The trailhead is accessed from a turnout off Highway 101, across the road from Humbug Mountain State Park Campground. Campers will access the trail via a tunnel that passes below the highway. About a mile in, you’ll come to a fork in the trail. Take a right to follow the west route up to the summit.

The view from the top is simply stunning. A few log benches have been constructed to take a rest on. Continue on down the east side to complete the loop and join back up with the main trail back to the trailhead. 

Cape Sebastian Trail 

  • Length: 2.7 miles
  • Elevation Gain: 718 ft.
  • Trail Type: Out & Back 
  • Difficulty: Moderate
  • Trailhead Location 

If you want a short hike with a big reward, this is the best Oregon Coast hike for you. The trail begins at Cape Sebastian Viewpoint just off Highway 101, then switchbacks gradually through a shady, old growth forest right down to the ocean.
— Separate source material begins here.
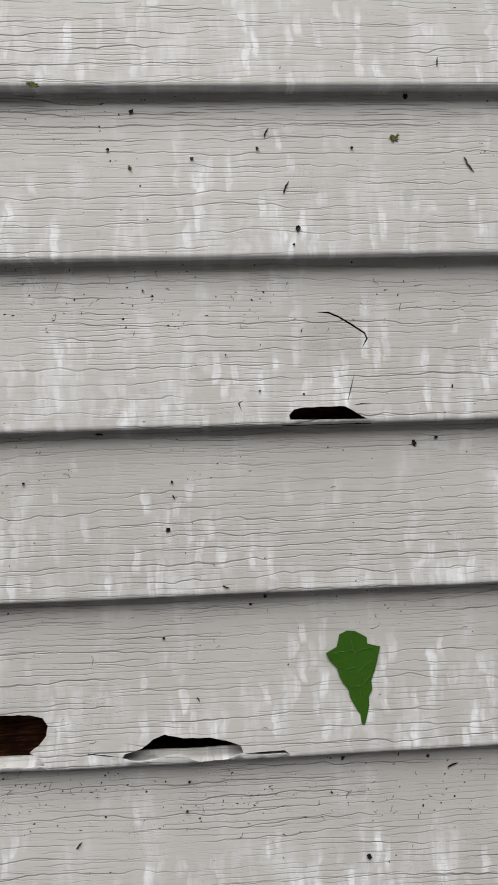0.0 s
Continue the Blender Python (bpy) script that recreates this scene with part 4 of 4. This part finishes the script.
# the lobed green leaf lying on the hail
lobed = tagged(new("lobed_leaf"), "fresh green lobed leaf lying on the hail", "leaf")
for name, out in (("lobe", [(-0.004, 0.0), (-0.0055, 0.012), (-0.004, 0.016), (-0.0045, 0.024), (-0.001, 0.036), (0.0025, 0.026), (0.0025, 0.018), (0.0045, 0.013), (0.003, 0.0)]),
                  ("lobe", [(0.0, 0.003), (0.010, 0.006), (0.014, 0.004), (0.022, 0.004), (0.033, -0.004), (0.022, -0.004), (0.014, -0.005), (0.008, -0.004), (0.0, -0.003)]),
                  ("lobe", [(0.001, 0.003), (-0.005, 0.008), (-0.011, 0.010), (-0.007, 0.003), (-0.002, -0.002)]), ("lobe", [(-0.001, 0.001), (0.003, 0.001), (0.0045, -0.010), (0.0015, -0.014), (-0.0015, -0.006)])):
    lobe = part(name, mesh_of(name, *flake_data(out[::-1], 0.0004, 0.003, 0.0006), GREEN), lobed)
    far = max(out, key=lambda q: math.hypot(q[0], q[1]))
    part("midrib", mesh_of("midrib", *tube_data([(0.0, -0.0010, 0.0), (0.5 * far[0], -0.0008, 0.5 * far[1]), (0.85 * far[0], -0.0020, 0.85 * far[1])], [0.0004, 0.0003, 0.0002], 4), VEIN), lobe, "pale green midrib")
lobed.matrix_world = pose(-0.357, -0.012, hail_top(-0.357, -0.012) + 0.0125, -66, 0, 4)
for x, y, mm, mat, tone in ((-0.245, -0.022, 14, BROWN, "brown"), (-0.138, -0.042, 17, STRAW, "tan"), (-0.154, -0.043, 9, DARK, "dark"), (-0.592, -0.066, 17, MOSS, "dark"), (-0.434, -0.009, 20, FRESH, "green"),
                          (-0.179, -0.083, 8, FRESH, "green"), (-0.207, -0.111, 12, MOSS, "dark"), (0.008, -0.053, 10, BROWN, "brown"), (-0.197, -0.139, 10, BROWN, "brown"), (0.046, -0.132, 11, BROWN, "brown"),
                          (-0.503, -0.086, 9, DARK, "dark"), (-0.263, 0.016, 8, BROWN, "brown"), (0.068, -0.066, 7, DARK, "dark"), (0.396, -0.032, 26, BROWN, "brown"), (0.505, -0.034, 24, BROWN, "brown"),
                          (0.403, -0.022, 16, STRAW, "tan"), (0.289, 0.015, 12, BROWN, "brown")):
    ob = new("leaf_scrap", mesh_of("leaf_scrap", *flake_data(shard(mm / 1000, 0.55, 9), 0.0005, 0.002, 0.0005), mat))
    ob.matrix_world = pose(x, y, hail_top(x, y) + 0.0105, -75, 0, debris_rng.uniform(0, 360))
    tagged(ob, tone + " torn leaf scrap lying on the hail", "leaf scrap", "leaf scraps on the hail")
chip = new("wood_chip", mesh_of("wood_chip", *box_data(-0.022, 0.022, -0.004, 0.004, -0.0012, 0.0012, 0.0008), PALE))
chip.matrix_world = pose(-0.481, -0.083, hail_top(-0.481, -0.083) + 0.010, 8, -4, -8)
tagged(chip, "pale splintered wood chip lying on the hail", "wood chip")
The trail brings you out onto a rocky bench at the base of Cape Sebastian, where the ocean waves crash spectacularly right beside you. Keep going all the way down to the beach using the rope handrail — it’s totally worth it. The rock formations are super interesting and the ocean views are amazing. You may even get lucky enough to see a whale in the distance. It’s a lovely place to pack a picnic and enjoy the afternoon. 

Be sure to check the tide before you set out on this trail. The beach may be inaccessible at high tide. Also remember that you are ascending on the way back, so give yourself plenty of daylight for the trek back to your car.